Goal: Convert free users into paid members. The objective is to identify customers that are most likely not to enrol in the paid products so that additional offers can be given to them. Because of the costs of these offers, the company does not want to offer them to everybody. Especially customers who are likely to enrol anyway. Such an offer could be a limited-time discount, extension access to premium features or even some type of bundle package.
This project involved performing exploratory data analysis (EDA) on a simulated dataset of app behavior to gain insights into the relationships between variables. Key features such as "numscreens," "minigame," and "used_premium_feature" were examined for their correlation with the target variable, "enrolled." Through EDA, it was found that "numscreens" had a moderate positive correlation with enrollment, indicating that users who interacted with more screens were more likely to subscribe. Feature engineering techniques were applied to enhance the predictive power of the model, including the creation of new features based on user engagement and demographic information. By using a logistic regression model, the project aimed to predict customer subscriptions in order to leverage the insights gained and effectively target non-subscribers.
The dataset used in this project is a simulated dataset. Typically, this type of data is proprietary and specific to each company. However, the patterns and insights derived from this analysis closely resemble real-world scenarios.
Histograms of Numerical Features
Observations
-
Day of the week seems to have a very even distribution. No particular day seems to be favoroute when it comes to users installing the application.
-
There is a very big dip in hour, around 8-10. Hours in this dataset, hours are in Coordinated Universal Time (UTC), which is a time standard used globally. UTC hours refer to the time expressed in hours according to the UTC time zone. It is used to denote a specific hour of the day in a standardized way that is not affected by time zone offsets or daylight saving time changes.
For example, if it is 10:00 AM in UTC, it means it is 10 hours after midnight in the UTC time zone.
10 AM UTC - 8 hours = 2 AM PST.
We see that this is very early in the morning, which makes sense why there is a dip in the number of enrolment at this hour.
-
For age, we see a few jumps around 30, 40, and 55. Most people seem to be around 20-30, and the distribution stats to tail off after 40.
Correlation with Response
Observations
-
numscreens has a positive correlation of 0.209457 with the response variable. This suggests that there is a moderate positive relationship between the number of screens used by the user and their likelihood of paying for a subscription. In other words, users who interact with more screens within the app are more likely to pay for a subscription.
-
minigame has a positive correlation of 0.104979 with the response variable. This indicates a smaller positive relationship between engaging in the mini-game feature and the likelihood of paying for a subscription. Users who participate in the mini-game feature might have a slightly higher tendency to subscribe.
-
age has a negative correlation of -0.131303 with the response variable. This suggests a moderate negative relationship between a user's age and their likelihood of paying for a subscription. Older users might be less inclined to subscribe compared to younger users.
-
used_premium_feature has a negative correlation of -0.052703 with the response variable. This implies a weak negative relationship between using the premium features and the likelihood of paying for a subscription. Users who have used the premium features might be slightly less likely to subscribe.

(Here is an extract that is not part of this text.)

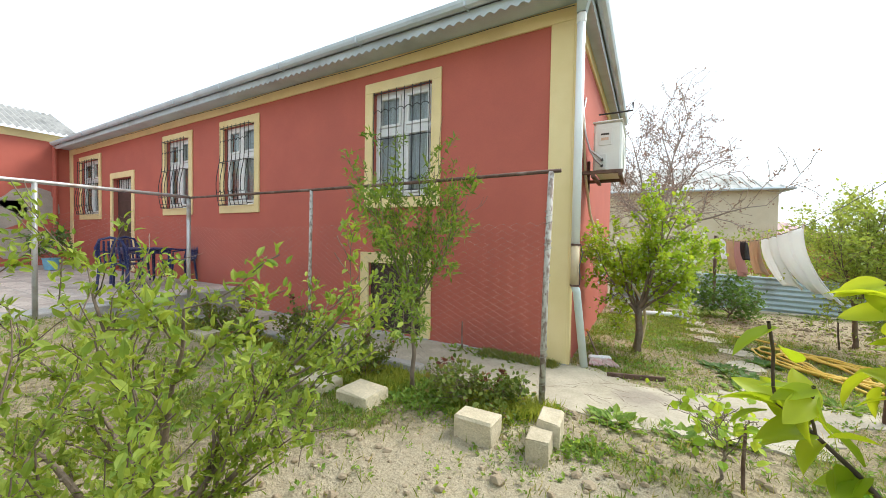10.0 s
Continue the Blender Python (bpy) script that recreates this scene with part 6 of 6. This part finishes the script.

Correlation Matrix: To Check for Multi-Collinearity
Observations
- Overall, there are no strong correlations (absolute values close to 1.0) between any pair of variables in the dataset. This suggests that there is no severe multicollinearity issue among the variables.
Observations
- Upon further inspection, we see that this enrollment happens most within the first 10 hours.
Metrics:
Metric | Value |
---|---|
Accuracy | 0.6839 |
Precision | 0.7428 |
Recall | 0.5485 |
F1 Score | 0.6310 |
Confusion Matrix
-
Accuracy: The accuracy score indicates the overall correctness of the model's predictions. An accuracy of 0.6839 means that the model correctly predicts customer subscriptions around 68.39% of the time. It suggests that the model has moderate predictive power in identifying potential subscribers.
-
Precision: Precision measures the proportion of true positive predictions out of all positive predictions made by the model. A precision score of 0.7428 indicates that the model has a relatively high ability to identify true positive cases. It suggests that when the model predicts a customer will subscribe, it is accurate around 74.28% of the time.
-
Recall: Recall, also known as sensitivity, represents the model's ability to identify all positive cases correctly. A recall score of 0.5485 suggests that the model captures approximately 54.85% of the actual positive cases. It indicates that there might be room for improvement in identifying more customers who are likely to subscribe.
-
F1 Score: The F1 score is a balanced measure that combines precision and recall. With an F1 score of 0.6310, the model demonstrates a moderate trade-off between precision and recall. It suggests that the model achieves a reasonable balance between accurately identifying positive cases and capturing the majority of the true positive instances.
K fold cross validation
Applied to assess the performance and generalization ability of a model. Results:
SVM Accuracy: 0.767 (+/- 0.009)
Model Output
user | enrolled | predicted_reach |
---|---|---|
239786 | 1 | 1 |
279644 | 1 | 1 |
98290 | 0 | 0 |
170150 | 1 | 1 |
237568 | 1 | 0 |